The best sort of love one can have is one who will join you in wearing capes and leotards. When you find someone you can love and be truly silly with, you are one of the luckiest people in the world.
All of us have a number of years left to live, and no more, and I hope you enjoy every day of yours. I love you both loads. x x x x x x
Joey...I was so shocked to read your post :( Cancer is frightening. My mum died of it so I know that feeling when the doctor's close the curtains. I am praying you both have the best two years ever. Live every moment and do lots of crazy things. They told me my mum had 6 months but she was no fighter and lasted a week!!!! which was very shocking but if Ricardo is out of hospital I'm sure it will be fine. He can fight it you know. Many people live much longer than expected. Don't give up hope :))

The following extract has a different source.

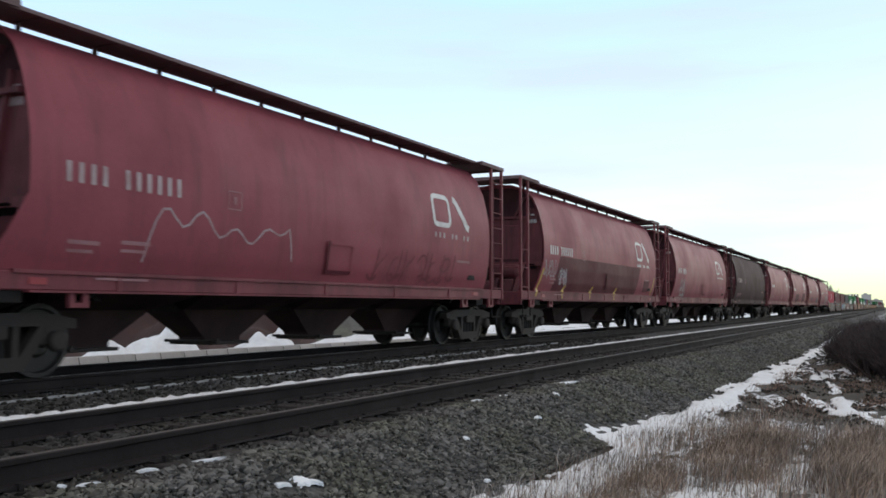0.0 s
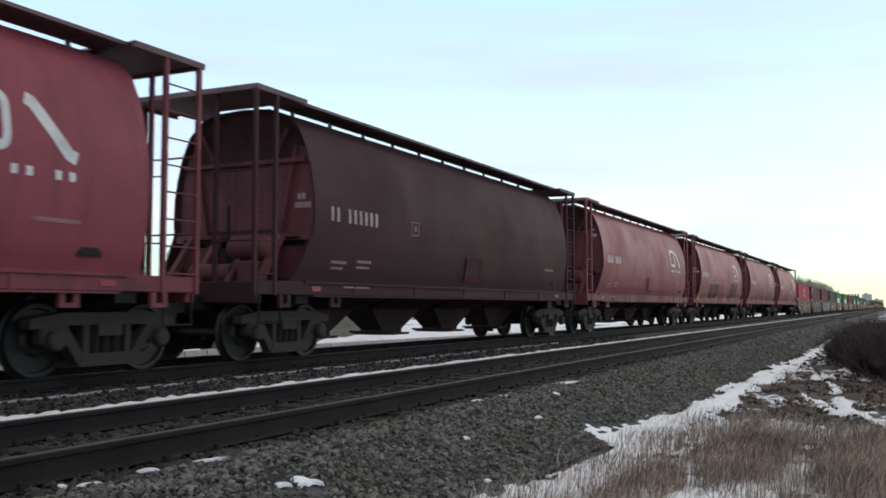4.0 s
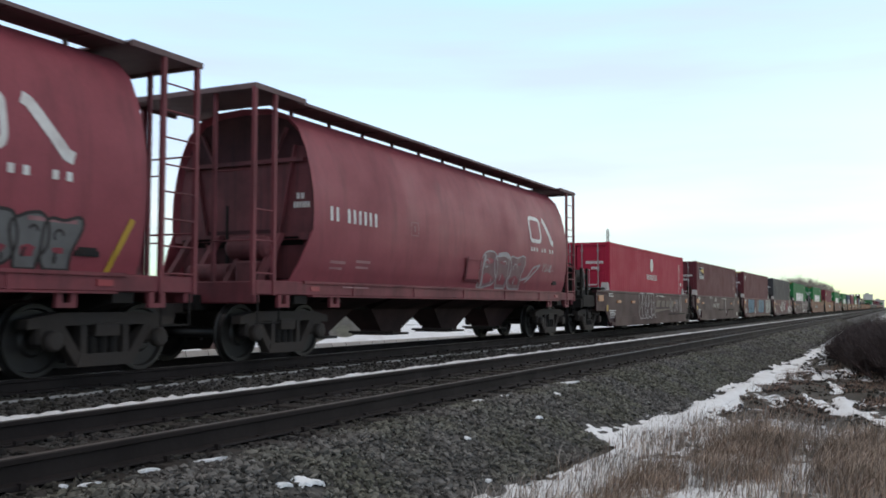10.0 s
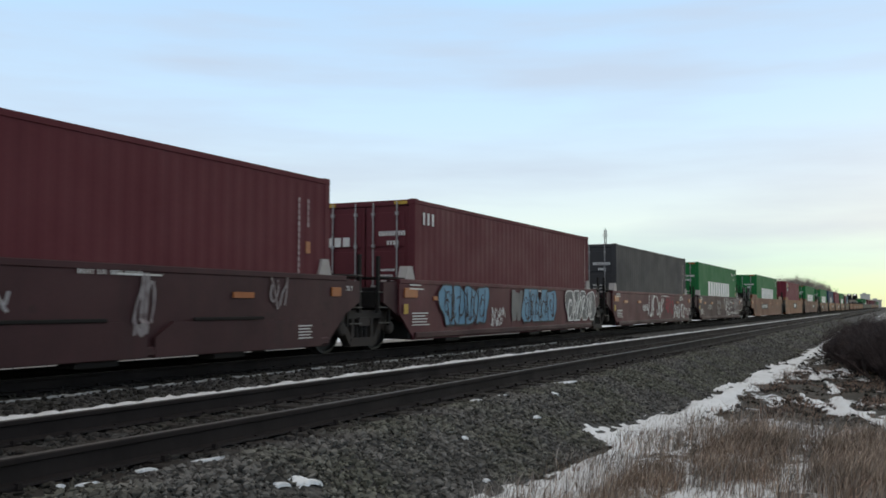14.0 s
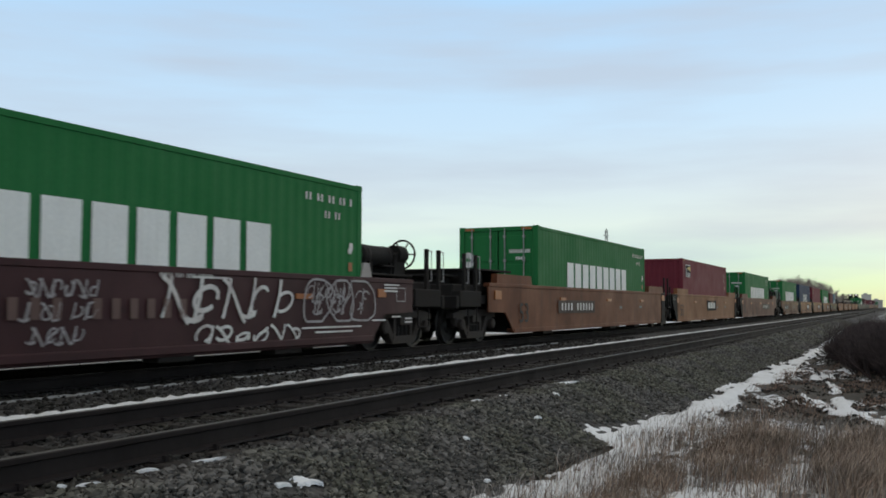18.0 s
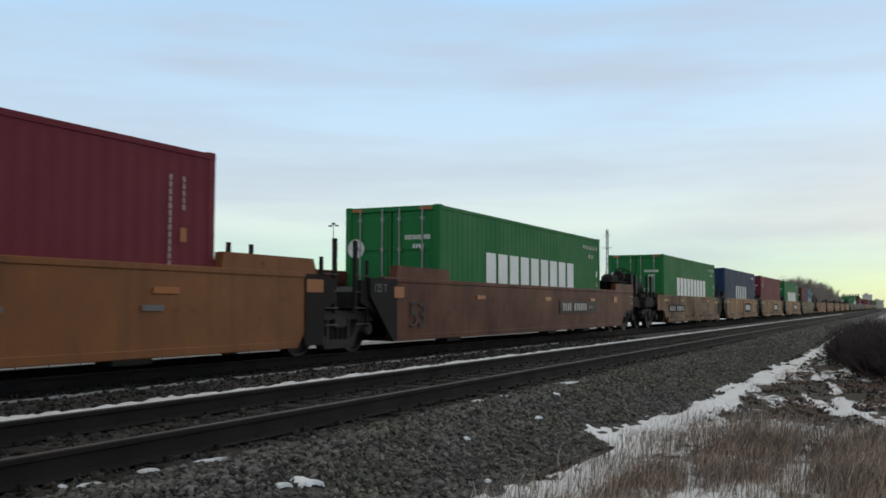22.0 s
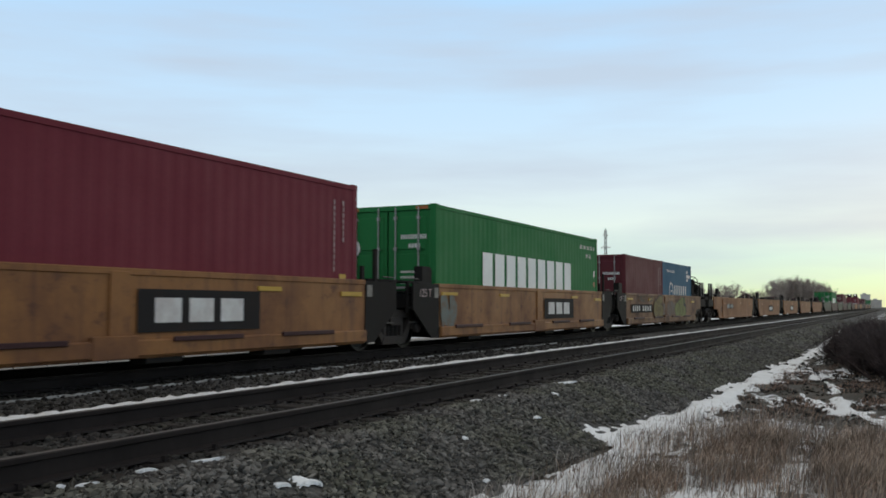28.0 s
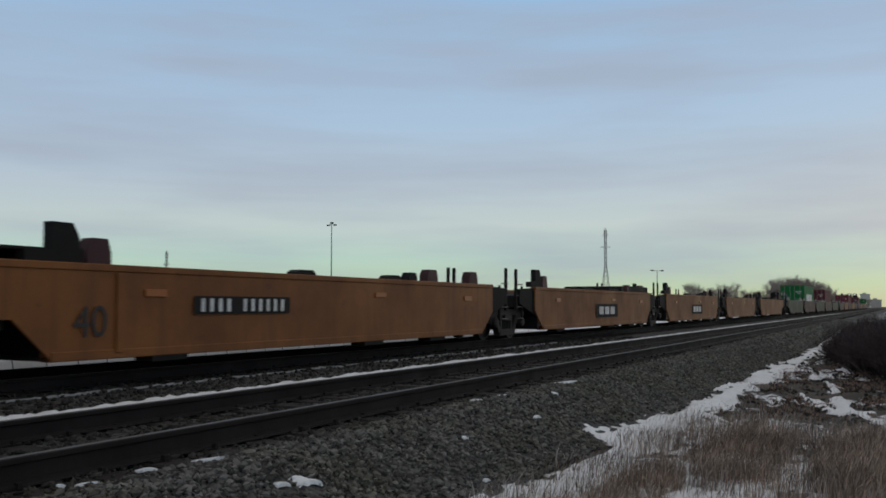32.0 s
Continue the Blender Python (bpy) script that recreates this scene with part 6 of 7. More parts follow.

Your words were so beautiful..I burst into tears...
Happy belated birthday...:) xxx
Gina..
my lovely sister and bro. thankyou for being able to put the words together.you are both very brave and strong.Tears came flowing but not in a bad way i am sure tears are part of building strength.We love you all the way from Oz.XX
Richard in those lovely pj's did me in, Macg too... Couldn't read for the tears were flowing. Much love to you both. xxxxxxxxx
Oh Joey, that was really beautiful. I love you both and am sending you lots of love and strength and happiness.